European leaders have been obstructing Trump’s push for a negotiated freeze of the conflict.
Ursula von der Leyen, Kaja Kallas, Emmanuel Macron, Keir Starmer, Donald Tusk, and Friedrich Merz openly reject American proposals, demanding maximalist conditions: no territorial compromises, no limits on NATO expansion, and no reduction of Ukraine’s military ambitions.
This posture is not only political but also financial — that certain European actors benefit from military aid, weapons procurement, and the continuation of the war.
The EU’s coffers have been swollen by billions in defense contracts, and the war has become a lucrative engine for both European and American defense industries.
Yet, as Trump’s administration grows increasingly impatient with the status quo, the cracks in the facade are beginning to show.

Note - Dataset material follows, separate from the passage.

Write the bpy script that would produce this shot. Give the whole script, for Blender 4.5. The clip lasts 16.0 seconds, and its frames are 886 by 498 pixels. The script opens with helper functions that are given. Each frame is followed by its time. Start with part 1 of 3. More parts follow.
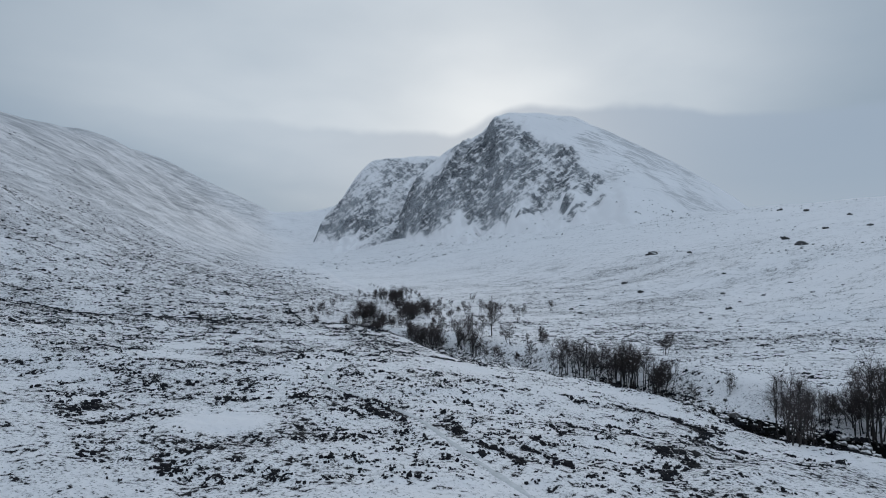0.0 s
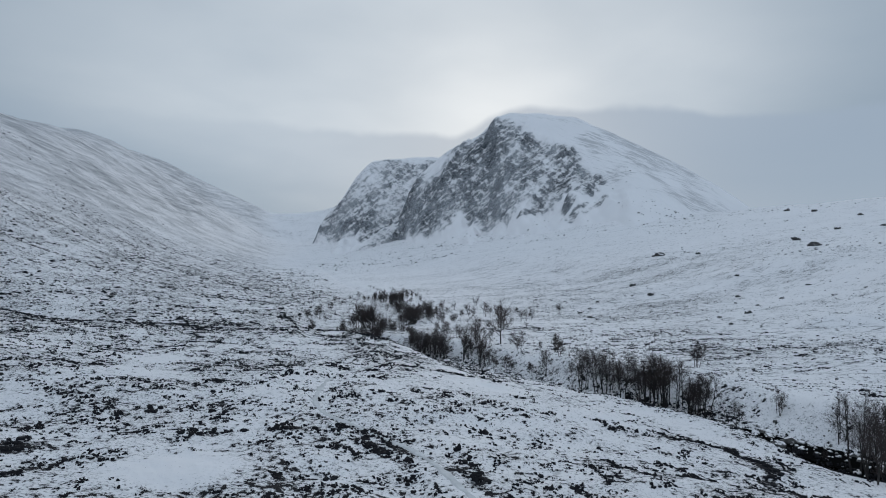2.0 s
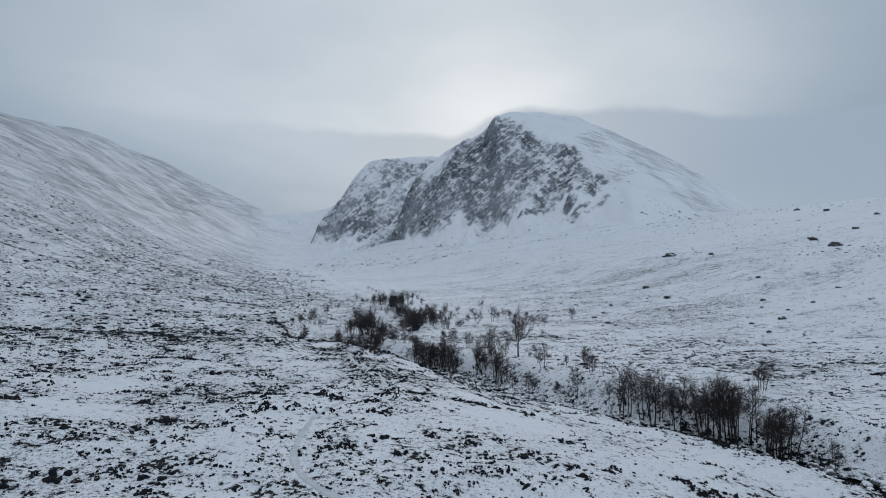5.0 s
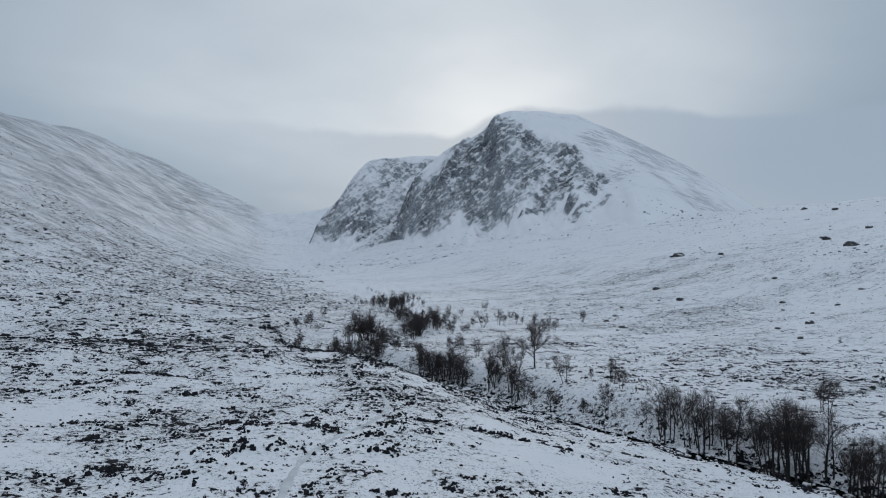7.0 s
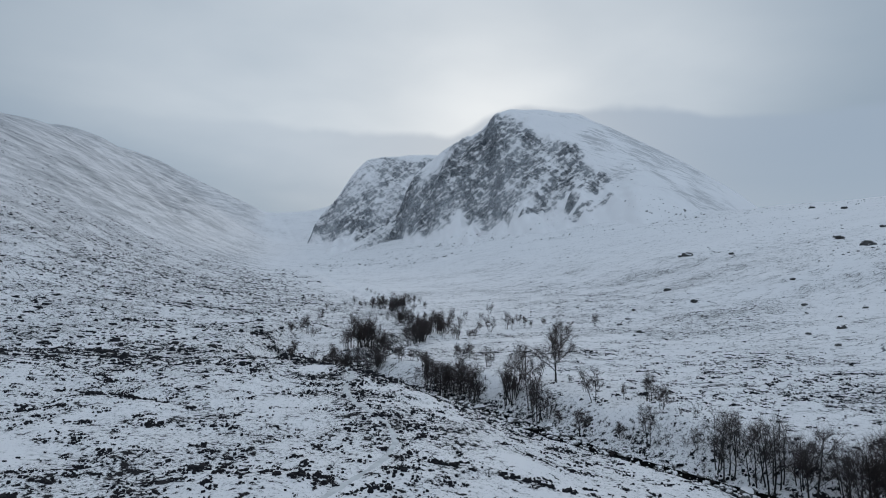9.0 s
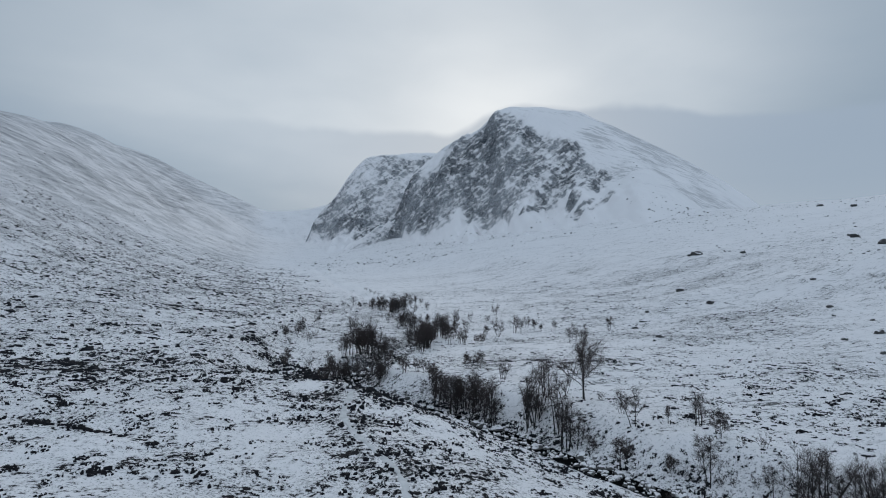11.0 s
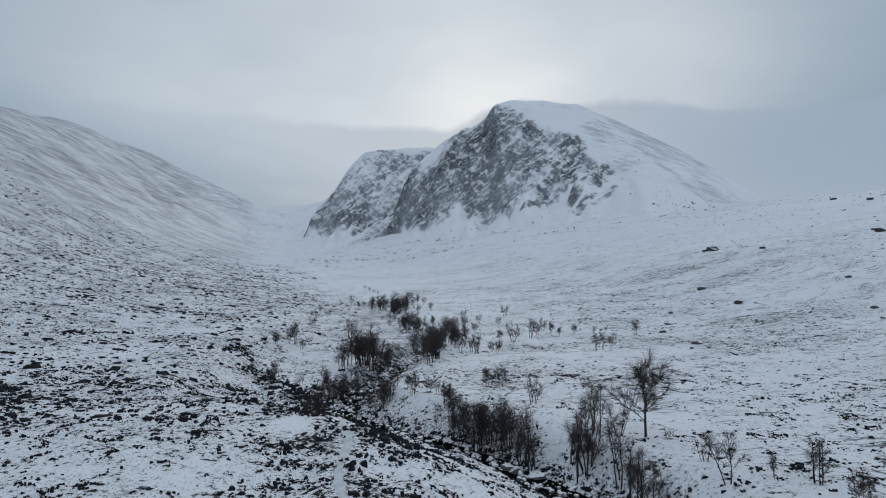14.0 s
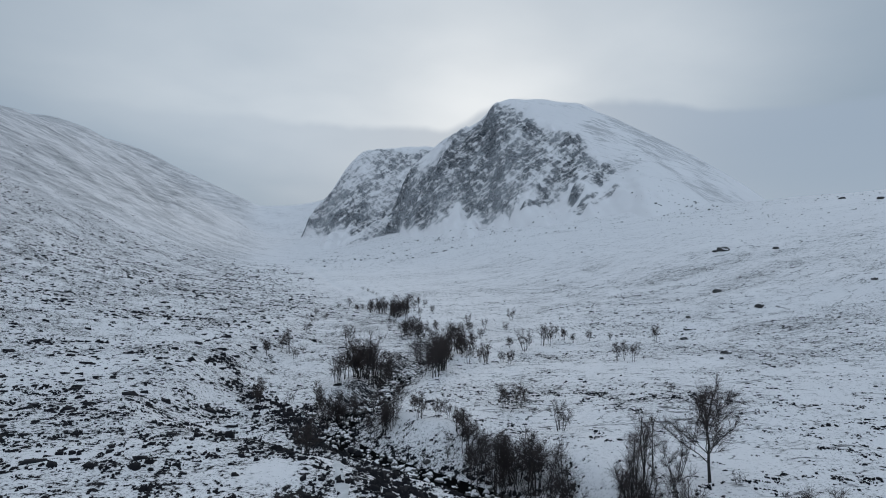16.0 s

None of this means Washington is directly orchestrating every investigation.
It doesn’t have to.
All it has to do is step aside and stop protecting people who benefited from years of unaccountable power.
And once that protection disappears, the corruption — the real, documented corruption inside EU institutions — comes crashing out into the open.
Leaked emails, hidden offshore accounts, and embezzlement scandals are no longer buried.
They are now front-page news, and the US media is complicit in amplifying them.
The narrative is clear: Europe’s elites are not above reproach, and the American public will not be ignored.
Europe’s political class is vulnerable, compromised, and increasingly exposed — and the United States, when it suits its interests, is ready to turn that vulnerability into a weapon.
If this trend continues, Brussels and Kyiv may soon face the same harsh truth: the United States does not have friends, only disposable vassals or enemies.
The war in Ukraine is no longer just a conflict over territory or ideology.
It is a test of loyalty, a demonstration of power, and a reminder that in the Trump era, alignment with American interests is not a choice — it is a requirement for survival.